>> START Data
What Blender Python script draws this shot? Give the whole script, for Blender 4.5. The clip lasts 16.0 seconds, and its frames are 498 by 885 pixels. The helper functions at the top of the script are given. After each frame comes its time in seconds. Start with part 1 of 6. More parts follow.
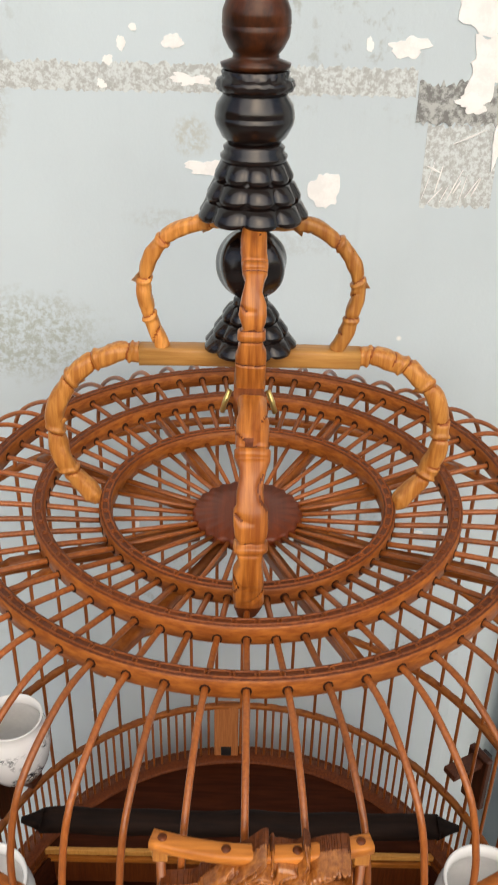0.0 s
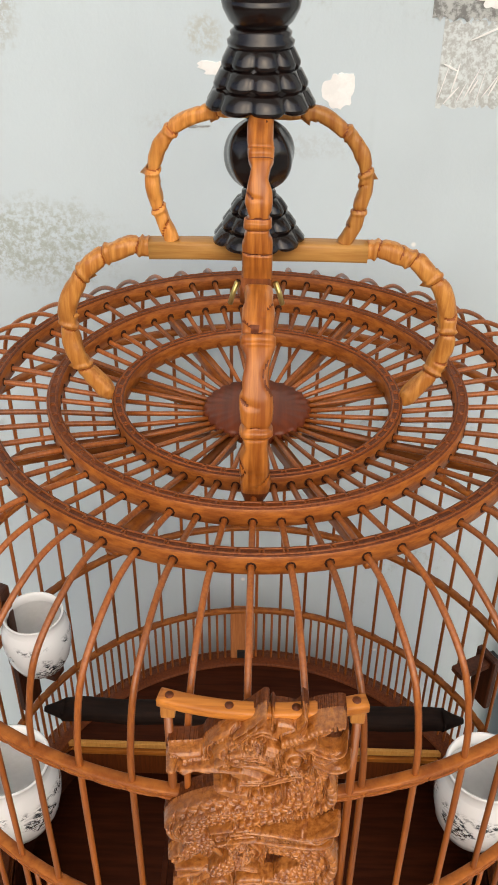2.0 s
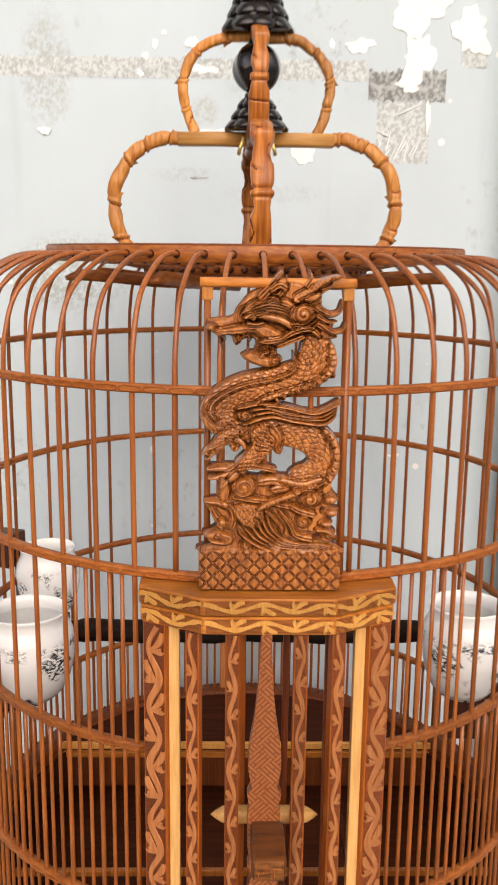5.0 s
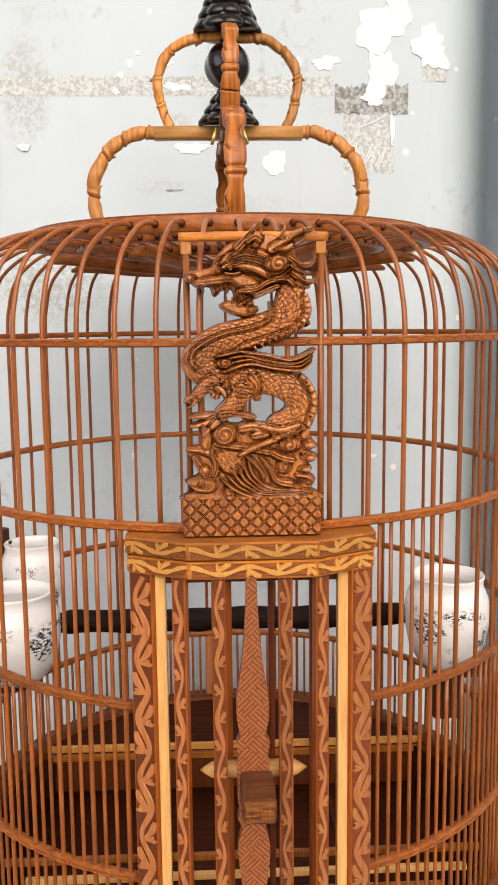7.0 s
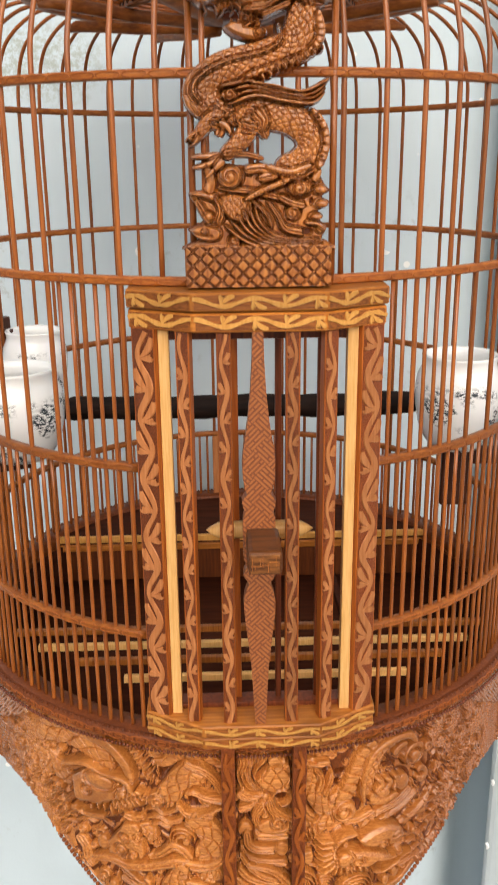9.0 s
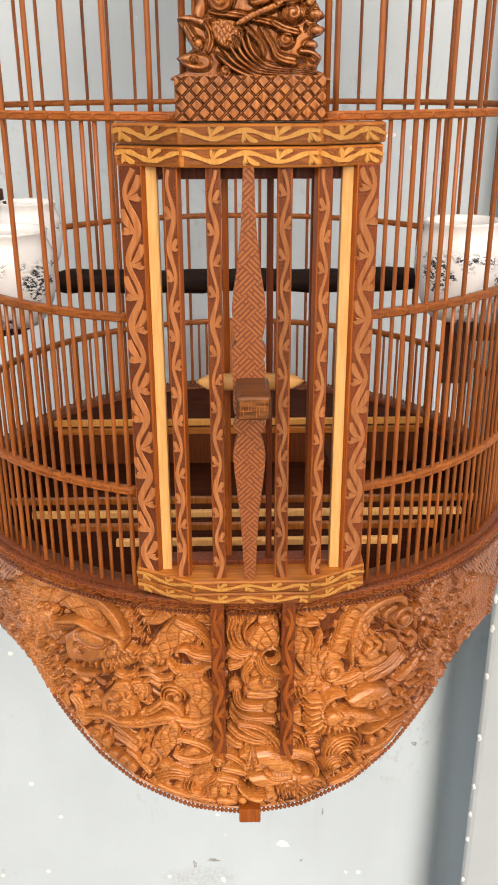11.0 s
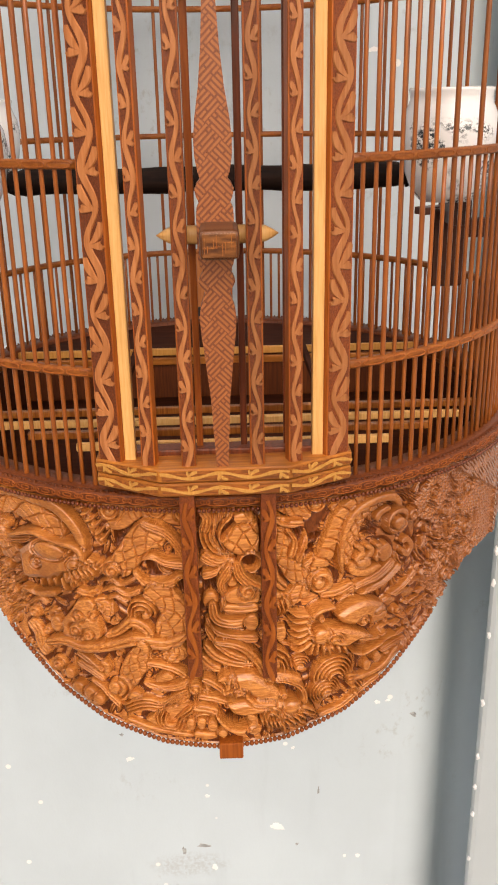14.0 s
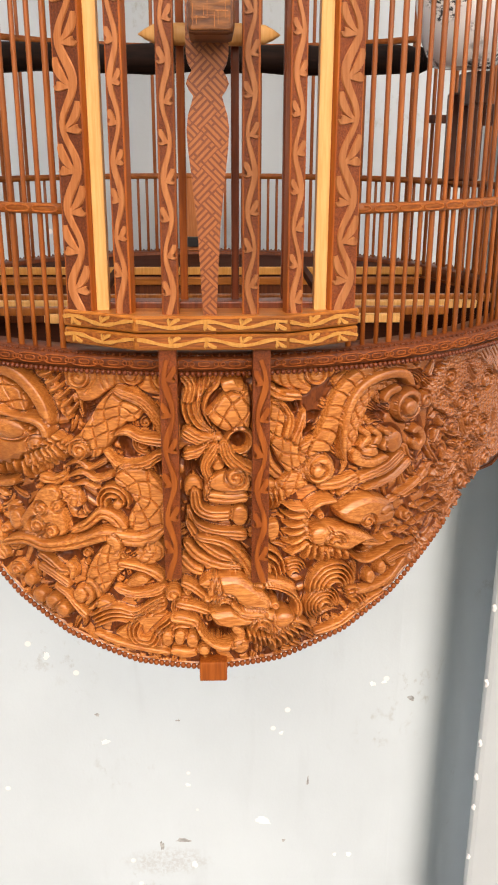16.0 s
>> END Data
The request -
Every line of text is to be repeated exactly; pictures are left out.

Answer below -
What Blender Python script draws this shot? Give the whole script, for Blender 4.5. The clip lasts 16.0 seconds, and its frames are 498 by 885 pixels. The helper functions at the top of the script are given. After each frame comes its time in seconds. Start with part 1 of 6. More parts follow.
0.0 s
2.0 s
5.0 s
7.0 s
9.0 s
11.0 s
14.0 s
16.0 s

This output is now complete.